Beberapa waktu ke depan, saya akan kembali merangkumkan bukunya untukmu. Bab 3 sendiri mempertanyakan soal apakah ‘quitters’ atau orang yang mudah menyerah tidak pernah menang dan apakah pemenang itu tidak pernah menyerah (‘Do quitters never win and winners never quit?’). Di bab ini, Barker membahas soal pasukan Navy SEALs, tentang video games, tentang pernikahan yang dijodohkan, serta tentang Batman. Apa hubungannya? Tunggu tulisan saya ya!

🎥 Film/Series

Saya menonton ulang dua series favorit saya, yaitu Breaking Bad dan Bojack Horseman. Kalau kamu belum pernah menonton, Breaking Bad menceritakan tentang seorang guru kimia yang terkena kanker. Ia kemudian bekerjasama dengan mantan muridnya untuk membuat narkoba jenis meth atau sabu-sabu sehingga bisa meninggalkan uang untuk istrinya yang hamil dan anaknya yang menderita sakit.

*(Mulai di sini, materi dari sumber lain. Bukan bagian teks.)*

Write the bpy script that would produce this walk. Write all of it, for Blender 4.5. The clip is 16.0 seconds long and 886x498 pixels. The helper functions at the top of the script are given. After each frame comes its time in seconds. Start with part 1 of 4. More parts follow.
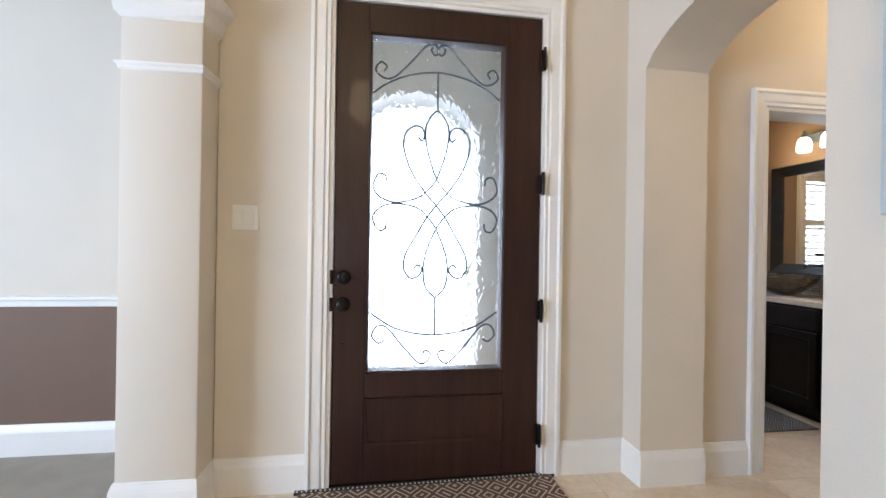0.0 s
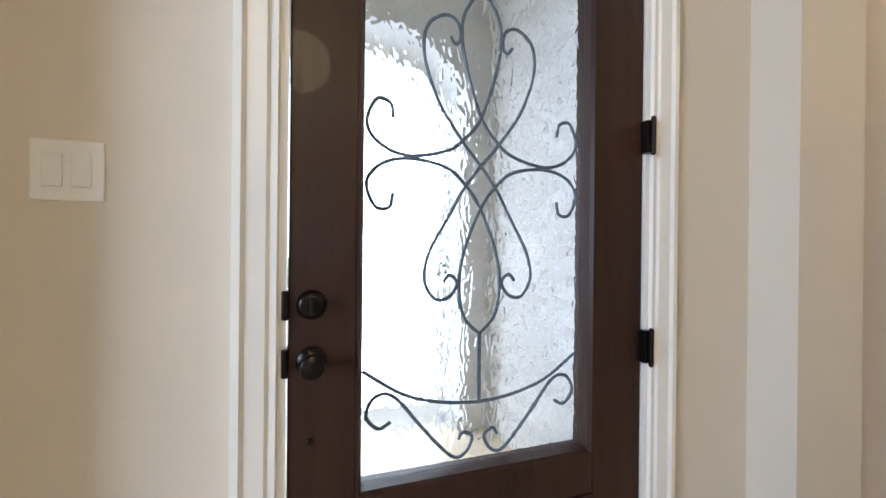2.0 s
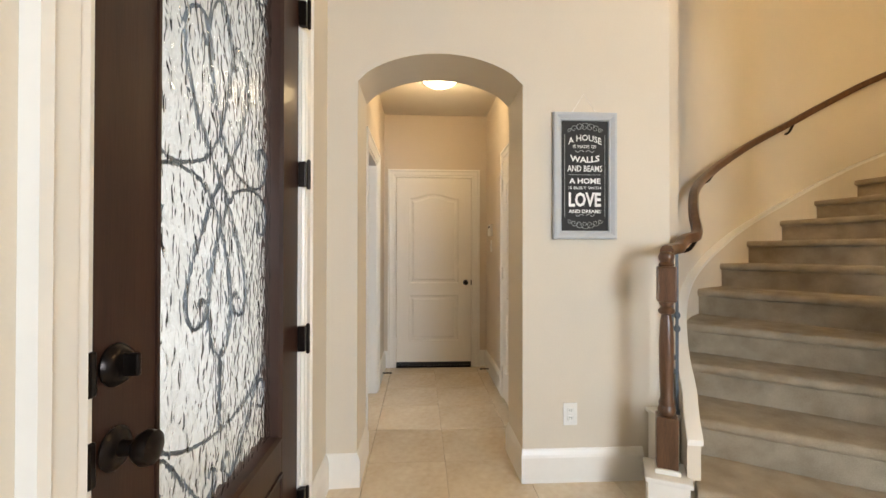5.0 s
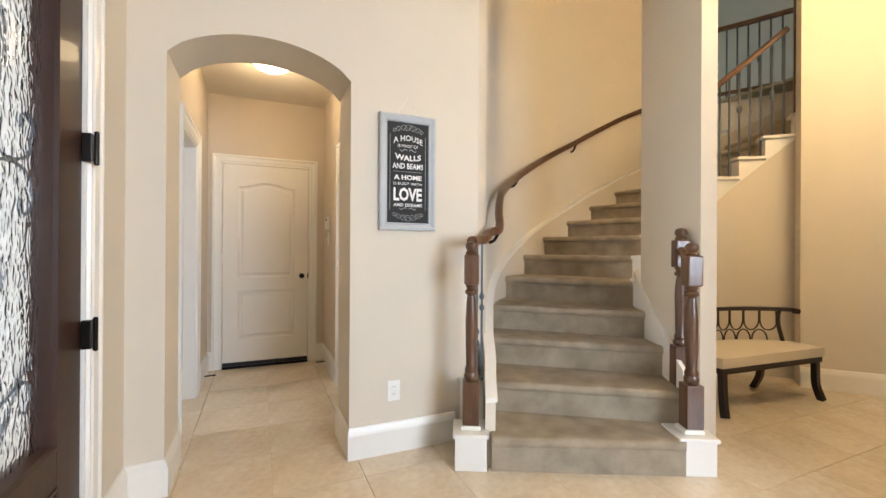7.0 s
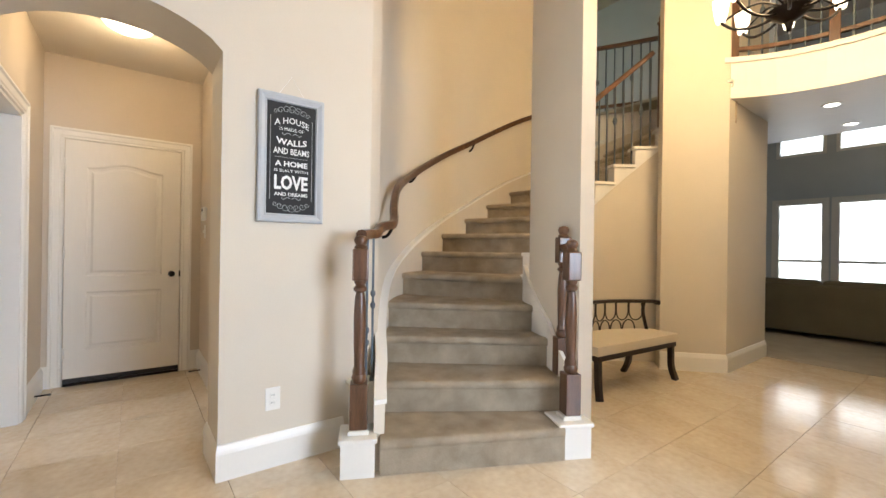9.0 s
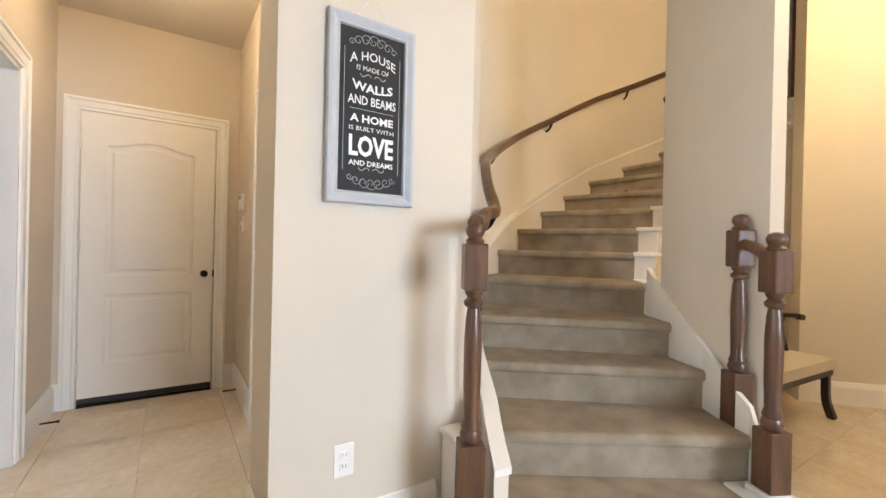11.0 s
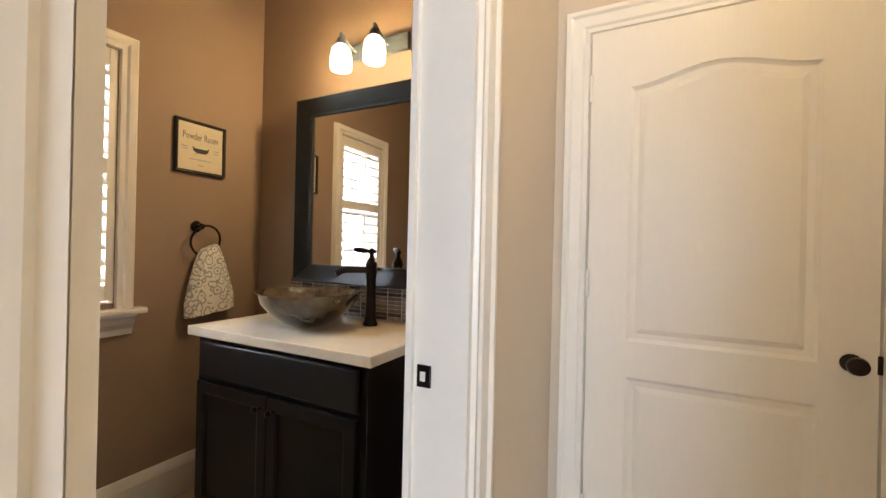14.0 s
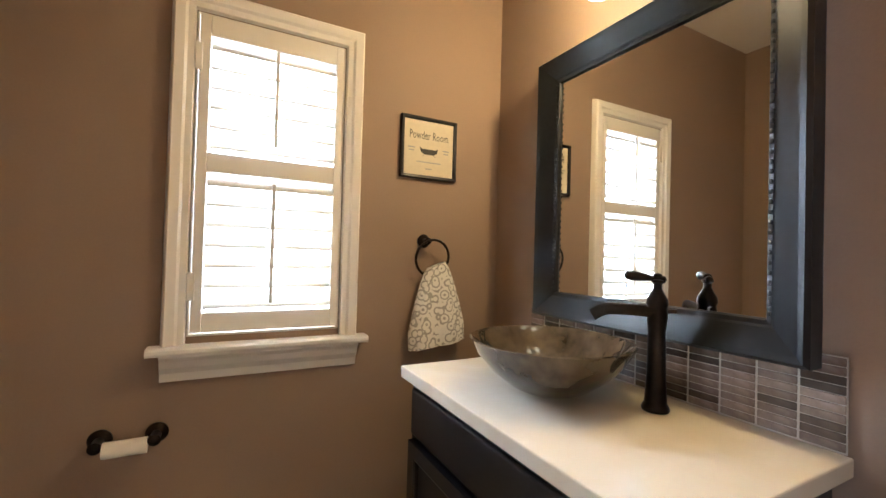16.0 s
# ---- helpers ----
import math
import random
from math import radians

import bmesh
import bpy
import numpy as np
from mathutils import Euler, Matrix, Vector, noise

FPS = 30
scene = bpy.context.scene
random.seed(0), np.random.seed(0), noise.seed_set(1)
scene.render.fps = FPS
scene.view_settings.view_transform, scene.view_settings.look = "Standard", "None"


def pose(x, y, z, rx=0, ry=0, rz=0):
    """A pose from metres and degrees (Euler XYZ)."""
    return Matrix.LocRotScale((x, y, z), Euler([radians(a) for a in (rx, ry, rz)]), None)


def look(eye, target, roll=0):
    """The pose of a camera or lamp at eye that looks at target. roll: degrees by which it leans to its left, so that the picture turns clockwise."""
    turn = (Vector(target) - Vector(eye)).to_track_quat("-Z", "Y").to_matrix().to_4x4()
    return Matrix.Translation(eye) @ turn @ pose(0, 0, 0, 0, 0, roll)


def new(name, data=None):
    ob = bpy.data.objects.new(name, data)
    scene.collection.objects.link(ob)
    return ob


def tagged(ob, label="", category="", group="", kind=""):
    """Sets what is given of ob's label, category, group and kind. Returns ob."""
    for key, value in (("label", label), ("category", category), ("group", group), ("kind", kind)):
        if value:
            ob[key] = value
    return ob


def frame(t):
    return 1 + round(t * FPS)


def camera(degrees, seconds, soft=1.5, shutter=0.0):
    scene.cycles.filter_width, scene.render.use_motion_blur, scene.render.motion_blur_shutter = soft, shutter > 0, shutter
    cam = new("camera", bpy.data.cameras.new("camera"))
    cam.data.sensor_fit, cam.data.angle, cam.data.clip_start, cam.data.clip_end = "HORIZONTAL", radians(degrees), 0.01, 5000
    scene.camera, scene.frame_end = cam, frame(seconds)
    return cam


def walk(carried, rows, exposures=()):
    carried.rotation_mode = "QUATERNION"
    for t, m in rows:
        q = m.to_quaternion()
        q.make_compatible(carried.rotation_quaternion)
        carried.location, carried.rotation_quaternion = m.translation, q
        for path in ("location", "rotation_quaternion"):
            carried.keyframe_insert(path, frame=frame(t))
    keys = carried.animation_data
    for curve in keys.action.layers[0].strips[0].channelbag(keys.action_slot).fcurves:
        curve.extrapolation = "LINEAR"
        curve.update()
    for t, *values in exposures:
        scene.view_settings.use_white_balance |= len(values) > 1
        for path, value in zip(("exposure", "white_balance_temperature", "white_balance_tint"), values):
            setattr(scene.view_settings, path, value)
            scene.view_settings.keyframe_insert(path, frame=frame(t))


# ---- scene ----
cam = camera(93.6, 16.0)
PATH = [
    (0, (0.038, 0.075, 1.212), (0.322, 2.055, 1.212), 0.9),
    (0.5, (-0.006, 0.341, 1.214), (0.308, 2.316, 1.206), 0.9),
    (1, (-0.087, 0.607, 1.227), (0.296, 2.57, 1.217), 1.0),
    (1.5, (-0.093, 0.902, 1.206), (0.362, 2.849, 1.187), 1.0),
    (2, (-0.206, 1.173, 1.201), (0.48, 3.051, 1.198), 0.6),
    (2.5, (-0.33, 1.398, 1.196), (0.716, 3.102, 1.219), 0.5),
    (3, (-0.38, 1.564, 1.198), (1.028, 2.984, 1.226), 0.2),
    (3.5, (-0.5, 1.656, 1.204), (1.211, 2.692, 1.234), -0.1),
    (4, (-0.632, 1.731, 1.23), (1.273, 2.339, 1.256), 0.2),
    (4.5, (-0.758, 1.722, 1.242), (1.231, 1.931, 1.263), 0.0),
    (5, (-0.872, 1.725, 1.248), (1.125, 1.616, 1.263), 0.1),
    (7.5, (-1.029, 1.615, 1.202), (0.748, 0.697, 1.203), 0.4),
    (8, (-1.035, 1.592, 1.202), (0.681, 0.565, 1.201), 0.5),
    (8.5, (-1.024, 1.55, 1.203), (0.619, 0.41, 1.2), 0.6),
    (8.7, (-1.01, 1.537, 1.196), (0.599, 0.349, 1.195), 0.7),
    (10.8, (-0.276, 1.399, 1.172), (1.333, 0.212, 1.169), 1.5),
    (11, (-0.118, 1.459, 1.162), (1.554, 0.362, 1.157), 1.3),
    (11.5, (0.293, 1.532, 1.154), (2.139, 0.761, 1.147), 1.2),
    (12, (0.653, 1.58, 1.154), (2.612, 1.176, 1.151), 0.9),
    (12.5, (1.004, 1.606, 1.18), (3.003, 1.544, 1.184), 0.8),
    (13, (1.371, 1.649, 1.236), (3.354, 1.905, 1.236), 0.9),
    (13.5, (1.714, 1.649, 1.223), (3.622, 2.25, 1.236), 1.3),
    (14, (1.995, 1.744, 1.227), (3.771, 2.664, 1.228), 1.3),
    (14.5, (2.206, 1.964, 1.254), (3.811, 3.157, 1.265), 1.4),
    (15, (2.347, 2.101, 1.246), (3.744, 3.531, 1.267), 1.4),
    (15.5, (2.471, 2.175, 1.257), (3.651, 3.79, 1.276), 1.5),
    (16, (2.538, 2.212, 1.254), (3.468, 3.982, 1.286), 1.6),
]
EXPOSURES = [(0, -0.25, 5700, 9), (1.5, -0.2, 5300, 7), (2.5, -0.65, 6700, 9), (3.5, -0.65, 7200, 9), (5, -0.27, 7100, 8), (8.5, -0.08, 6400, 9), (11.0, 0.05, 6400, 10), (12.5, 0.2, 6500, 11), (13.5, 0.2, 7000, 10), (14.5, 0.25, 5900, 7), (15.2, 0.45, 5800, 6), (16, 0.6, 5900, 6)]
walk(cam, [(t, look(eye, target, roll)) for t, eye, target, roll in PATH], EXPOSURES)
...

Bojack Horseman adalah kartun dengan cerita yang jauh lebih bagus dibanding kebanyakan series non-kartun lain, yaitu tentang manusia kuda yang berusaha mengembalikan ketenarannya saat menjadi artis terkenal di tahun 90-an.

Yang saya baru sadari setelah menonton ulang adalah, semua red flag yang dimiliki Walter White dan Bojack sebenarnya sudah bisa dilihat dari episode-episode awal. Seiring berjalannya cerita, sifat buruk mereka bertambah parah dan akhirnya dengan sengaja atau tidak melukai orang-orang terdekatnya.

Buat kamu yang memiliki akun Netflix boleh coba menonton, paling tidak 1 season dahulu. Saya sudah menonton banyak sekali film dan series. Yang banyak orang katakan bagus, seperti GoT atau Friends atau yang lainnya, itu pun sudah saya tonton. Jadi perkataan saya bahwa BB dan BH adalah salah dua dari series terbaik yang pernah ada itu bukan tanpa alasan 😉.

🗞️ Artikel

Mechanical Watch oleh Bartosz Ciechanowski. Saya pertama kali memiliki jam mekanikal di tahun 2023 kemarin. Sebuah jam Omega Geneve automatic produksi tahun 1970-an yang cantik berwarna biru, setelah sebelumnya membeli Omega De Ville manual berwarna hitam (saya berikan ke adik saya sebagai hadiah ulang tahun).

Jam mekanikal, baik manual maupun automatic, adalah jam yang digerakkan bukan dengan baterai (quartz), melainkan mekanisme mainspring. Artikel yang dibuat oleh Ciechanowski menggambarkan secara detail dan jelas cara kerja masing-masing komponen di dalam jam mekanikal, disertai gambar interaktif yang bisa kita atur.

Saya tidak ingin membahas terlalu panjang soal ini. Tapi di era yang serba digital, era smartwatch, memang sebuah fenomena yang aneh kalau jam mekanikal harganya bisa jauh lebih tinggi (walaupun yaa tergantung merk jamnya juga). Padahal jam mekanikal tidak bisa menghitung langkah kaki atau denyut nadi. Jam mekanikal juga tidak bisa memberi notifikasi apabila ada telepon atau chat yang masuk.

Artikel ini bisa memberikan sedikit gambaran, bagaimana mekanisme di dalam sebuah jam mekanikal, bisa membuatnya berfungsi hingga puluhan tahun. Mungkin tidak berlebihan kalau saya katakan bahwa ada seni tersendiri yang diciptakan oleh seorang watchmaker.

Suatu saat nanti, saya berkeinginan untuk mengoleksi jam tangan. Omega, Cartier, (mungkin) Rolex, dan (semoga bisa) Audemars Piguet. Mohon doanya ya! 😁

💭 Quote

“Mitch, if you’re trying to show off for people at the top, forget it. They will look down at you anyhow. And if you’re trying to show off for people at the bottom, forget it. They will only envy you. Status will get you nowhere. Only an open heart will allow you to float equally between everyone.”